In interlinking monologues, we meet Alice (Kirsty MacLaren), determined to triumph in the school sports day; Jade (Tamara Fairbairn), certain her family history can enrich the curriculum; and Chloe (Esmé Kingdom), wishing she could connect with people as well as she can the environment. Excellently played, they are eager to please, prone to extravagant bursts of energy and, beneath it all, vexed about a world that is not quite right.

Backed by Northern Stage, Fuel, Imaginate and the National Theatre of Scotland, Natalie Ibu’s energetic production has the innocuous air of the playground. Aimed at 8–13 year olds, it initially seems to be more about the excitement of learning than the trauma of high-stakes drama.

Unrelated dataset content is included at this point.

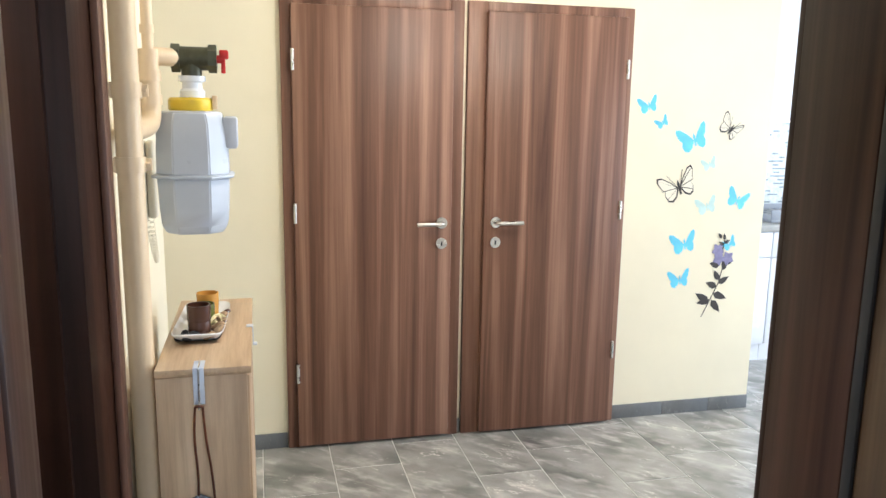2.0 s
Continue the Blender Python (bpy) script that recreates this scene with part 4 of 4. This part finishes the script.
bm = bmesh.new()
stripe(bm, [(x, -y) for x, y in meander(0.15, RW - 0.15)], 0.012)
part("key_pattern", bm, M_RUGCREAM, rg, "cream key pattern", soft=False)
bm = bmesh.new()
stripe(bm, [(y, -x) for x, y in meander(0.15, RL - 0.15)], 0.012)
part("key_pattern", bm, M_RUGCREAM, rg, "cream key pattern", soft=False)
bm = bmesh.new()
stripe(bm, [(RW - y, -x) for x, y in meander(0.15, RL - 0.15)], 0.012)
part("key_pattern", bm, M_RUGCREAM, rg, "cream key pattern", soft=False)
bm = bmesh.new()
stripe(bm, [(0.108, -0.108), (0.150, -0.108), (0.150, -0.150), (0.108, -0.150), (0.108, -0.108)], 0.011)
part("corner_square", bm, M_RUGCREAM, rg, "cream corner square", soft=False)
bm = bmesh.new()
rng = random.Random(4)
for side, y0 in ((1, 0.0), (-1, -RL)):
    for k in range(64):
        x = 0.004 + (RW - 0.008) * (k // 2 * 2 + 0.5 + (k % 2) * 0.55) / 64
        ln_ = rng.uniform(0.085, 0.125)
        dx = rng.uniform(-0.028, 0.028) + 0.012
        for q in range(4):
            ox = rng.uniform(-0.005, 0.005)
            p = [(x + ox * 0.3, y0 - side * 0.004, 0.006), (x + ox + dx * 0.3, y0 + side * ln_ * 0.35, 0.0085 + rng.uniform(0, 0.006)), (x + ox * 2 + dx * 0.8, y0 + side * ln_ * 0.75, 0.0045 + rng.uniform(0, 0.003)), (x + ox * 3 + dx, y0 + side * ln_ * rng.uniform(0.9, 1.08), 0.003)]
            tube(bm, smooth_path(p, 3), 0.0021, 5)
fo = part("fringe", bm, M_FRINGE, rg, "knotted cream cotton fringe")
tagged(fo, kind="stuff")

# ---- hall: shoe cabinet and what stands on it ----
cb = thing("shoe_cabinet", Matrix(), "narrow light oak shoe cabinet against the hall wall", "cabinet")
part("body", one_box((-0.064, 2.834, 0.0), (0.122, 3.43, 1.002), 0.002), M_OAK, cb)
part("end_panel", one_box((-0.064, 2.818, 0.0), (0.132, 2.833, 1.002), 0.0015), M_OAK, cb)
part("top", one_box((-0.065, 2.816, 1.0025), (0.142, 3.452, 1.020), 0.002), M_OAKTOP, cb)
for z0, z1 in ((0.05, 0.36), (0.365, 0.675), (0.68, 0.99)):
    dr = part("flap_door", one_box((0.1225, 2.84, z0), (0.137, 3.425, z1), 0.002), M_OAK, cb)

hk = thing("over_door_hook", pose(0.028, 2.816, 1.020), "metal hook hung over the cabinet edge", "hook")
part("strap", tube(bmesh.new(), [(0, 0.05, 0.0025), (0, 0.0, 0.0025), (0, -0.004, -0.001), (0, -0.004, -0.075), (0, -0.012, -0.088), (0, -0.024, -0.086), (0, -0.028, -0.072)], 0.002, 6), M_STEEL, hk)
part("plate", one_box((-0.012, -0.0035, -0.082), (0.012, -0.0012, 0.0025), 0.0008), M_METER, hk, "pale metal plate")
part("plate", one_box((-0.012, -0.0012, 0.0003), (0.012, 0.05, 0.0028), 0.0008), M_METER, hk)
h2 = thing("over_door_hook", pose(0.142, 3.14, 1.020), "pale metal hook hung over the cabinet side", "hook")
part("plate", one_box((-0.015, -0.012, 0.0003), (0.003, 0.012, 0.0026), 0.0008), M_METER, h2)
part("plate", one_box((0.0008, -0.012, -0.05), (0.003, 0.012, 0.0003), 0.0008), M_METER, h2)
part("lip", one_box((0.003, -0.012, -0.05), (0.012, 0.012, -0.047), 0.0008), M_METER, h2)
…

Yet the more Lavery draws us in, the more the picture of innocent youth fractures. Could that be racist graffiti newly painted on Jade’s way to school? Did someone really dump a mattress in Chloe’s treasured woods? And how is it the boys always get chosen for the team when everyone knows Alice is the fastest?

Like the “brittle welcome” that met Jade’s great grandmother and her “friends from the empire” during the war, the security of these girls is provisional. But, asks Lavery, what if they resisted? What if, with their chalk marks, posters and passions, they made a stand for feminism, inclusivity and the climate? What if their small changes could become big changes?

As she asks those questions, and as the answers come into focus, so the structure of Protest shifts. No longer is this a play about solo turns, lone voices searching for confirmation. Now it is about collective action and the power of a united front. The girls come together and, in a breathtaking moment, the whole audience rises to assert its communal will.